The Resin Masters prep protocol

Diamond planetary grinding to CSP-3 with HEPA dust collection on every commercial project. Edge work with smaller grinders to maintain the same profile around obstructions. Substrate inspection and replica chip verification before coating begins. Photo documentation of substrate condition through the prep process. We don't skip prep, and we don't rush it.

/ FREQUENTLY ASKED

Quick answers.

What is CSP-3?

CSP-3 is a Concrete Surface Profile defined by ICRI (International Concrete Repair Institute) as the standard preparation for industrial floor coating systems. It's a medium-aggressive profile achieved by diamond grinding or light shot blasting that exposes fresh aggregate and creates the mechanical 'tooth' a coating needs to bond properly. CSP profiles run 1 (smoothest) through 9 (most aggressive); 3 is the most common spec for resin floor coatings.
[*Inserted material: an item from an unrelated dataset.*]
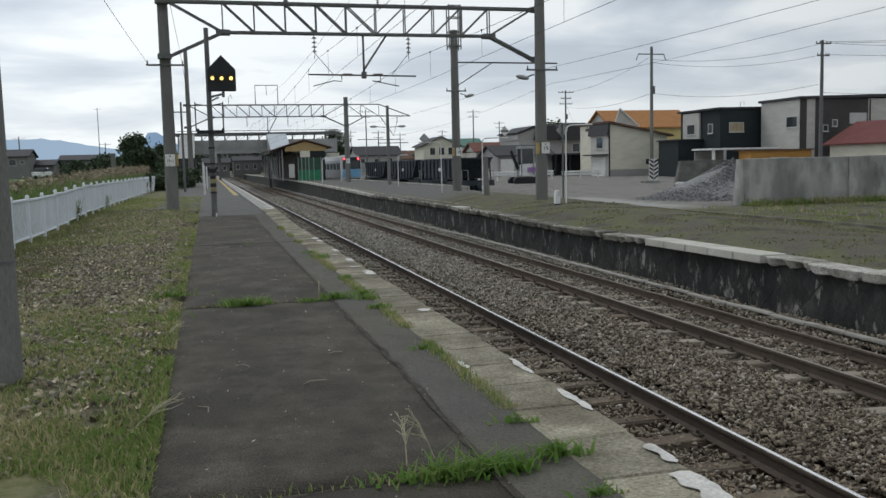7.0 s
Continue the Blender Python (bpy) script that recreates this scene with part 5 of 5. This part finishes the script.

Why does surface preparation matter so much?

Because the coating is mechanically bonded to the substrate — there's no chemical bond. The resin cures into the microscopic peaks and valleys created by the prep profile. Without the right profile, the coating sits on top of the slab rather than locking into it, and any compressive, tensile, or thermal stress can release the bond. Inadequate prep is the single biggest cause of premature coating failure.

What's the difference between diamond grinding and shot blasting?

Diamond grinding uses planetary heads with diamond-impregnated tooling to mechanically grind the surface. It's precise, quiet, and works well on small to medium areas. Shot blasting uses high-velocity steel shot to abrade the surface; it's faster on large areas but less controlled. For most commercial installations, we use diamond grinding for the bulk of the work and reserve shot blasting for very large warehouse or hangar slabs.

Can you skip surface prep if the slab looks clean?

No. 'Looks clean' is not the same as 'profiled correctly.' Even a freshly poured, broom-finished slab is too smooth for proper coating adhesion — the surface laitance (the cement-rich top layer) is weaker than the concrete beneath, and a coating bonded to laitance is bonded to a layer that will fail under load. Prep is required even on new construction.

How is CSP-3 verified?

By comparison to ICRI replica chips — physical samples of each CSP profile that an inspector or installer can hold against the prepared surface to verify match. The profile should be visually consistent across the full prepared area. Spot-check measurements with the chips should confirm CSP-3 throughout, with no areas of insufficient profile or excessive aggregate exposure.